## Begin DATASET SECTION

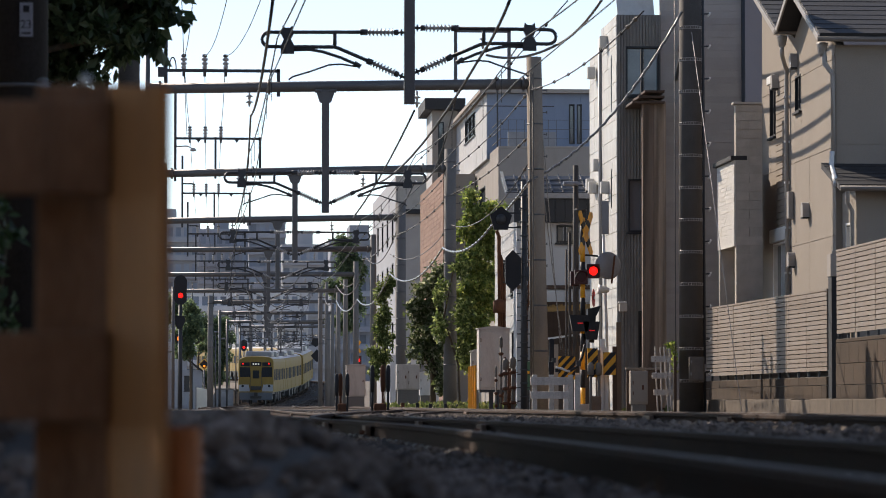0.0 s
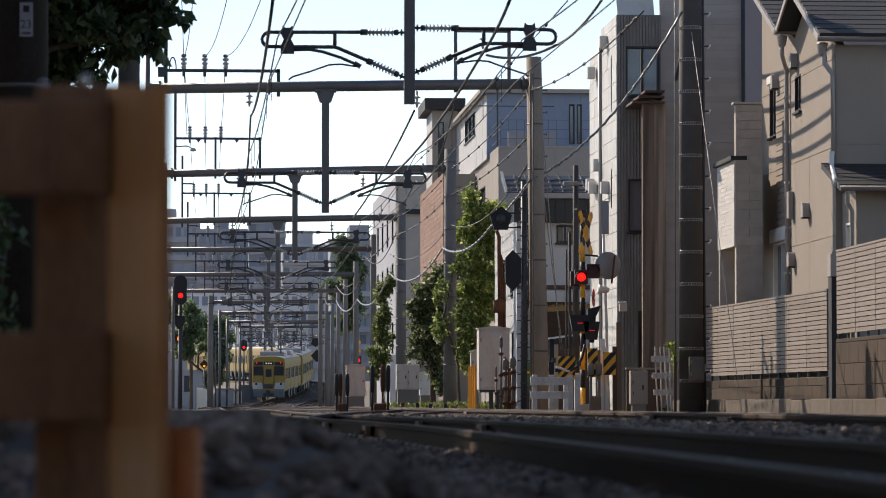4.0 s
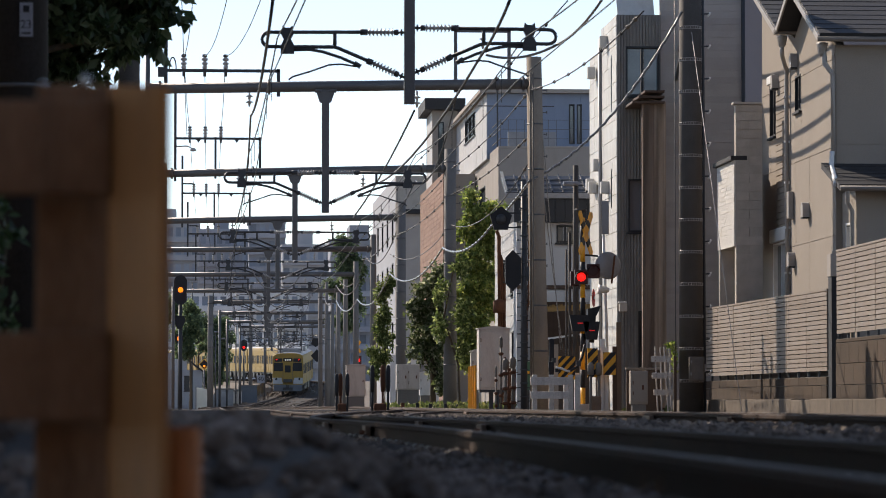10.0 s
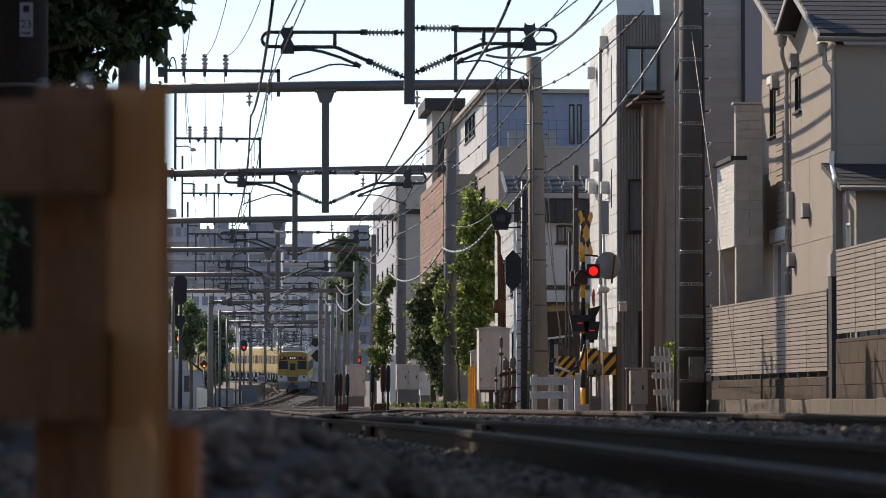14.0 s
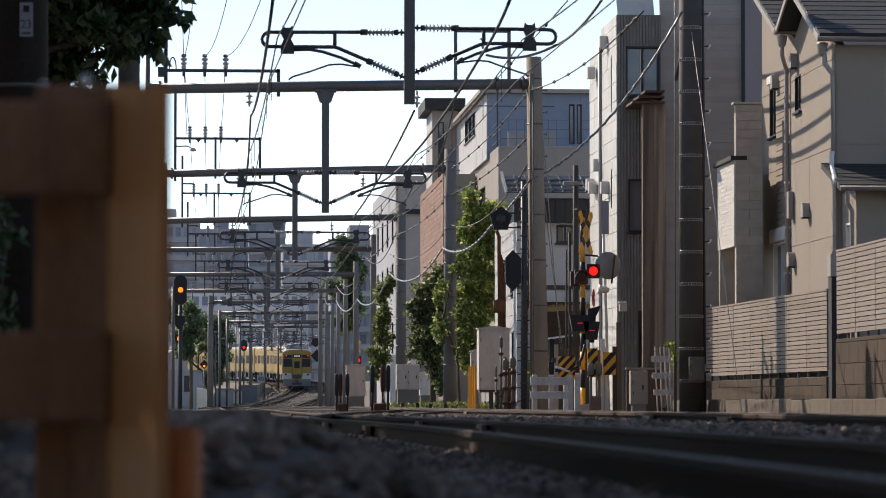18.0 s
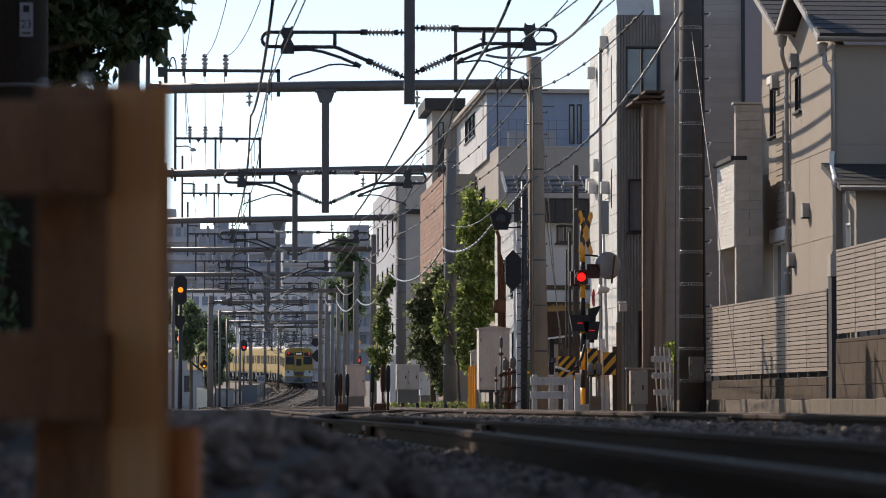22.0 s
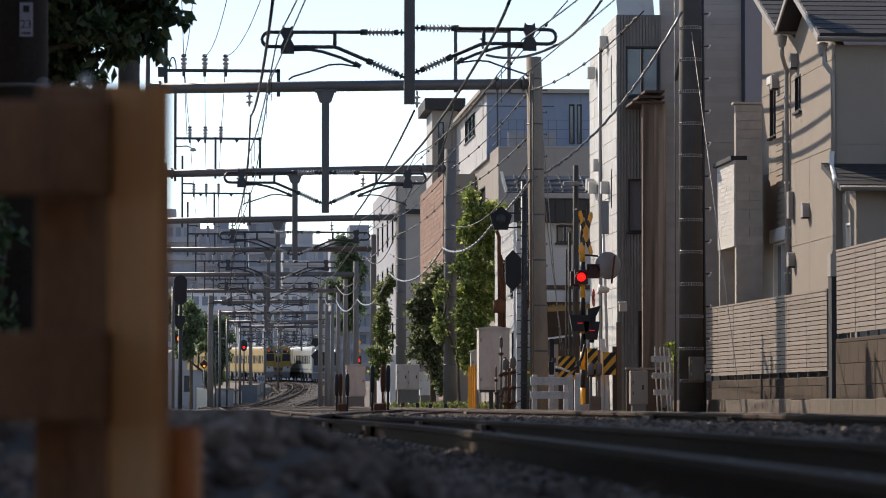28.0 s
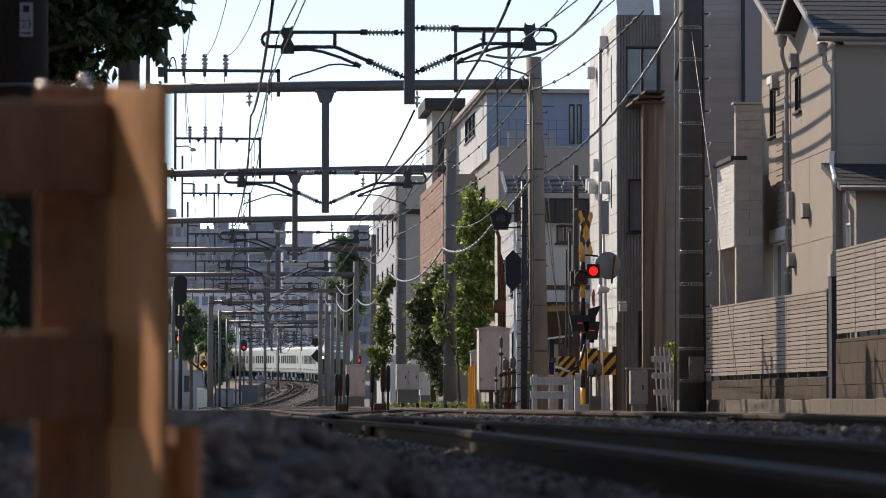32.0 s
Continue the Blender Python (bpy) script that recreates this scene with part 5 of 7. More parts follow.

## End DATASET SECTION

Copy out all of the data word for word. Do not carry over any picture.

0.0 s
4.0 s
10.0 s
14.0 s
18.0 s
22.0 s
28.0 s
32.0 s
Continue the Blender Python (bpy) script that recreates this scene with part 5 of 7. More parts follow.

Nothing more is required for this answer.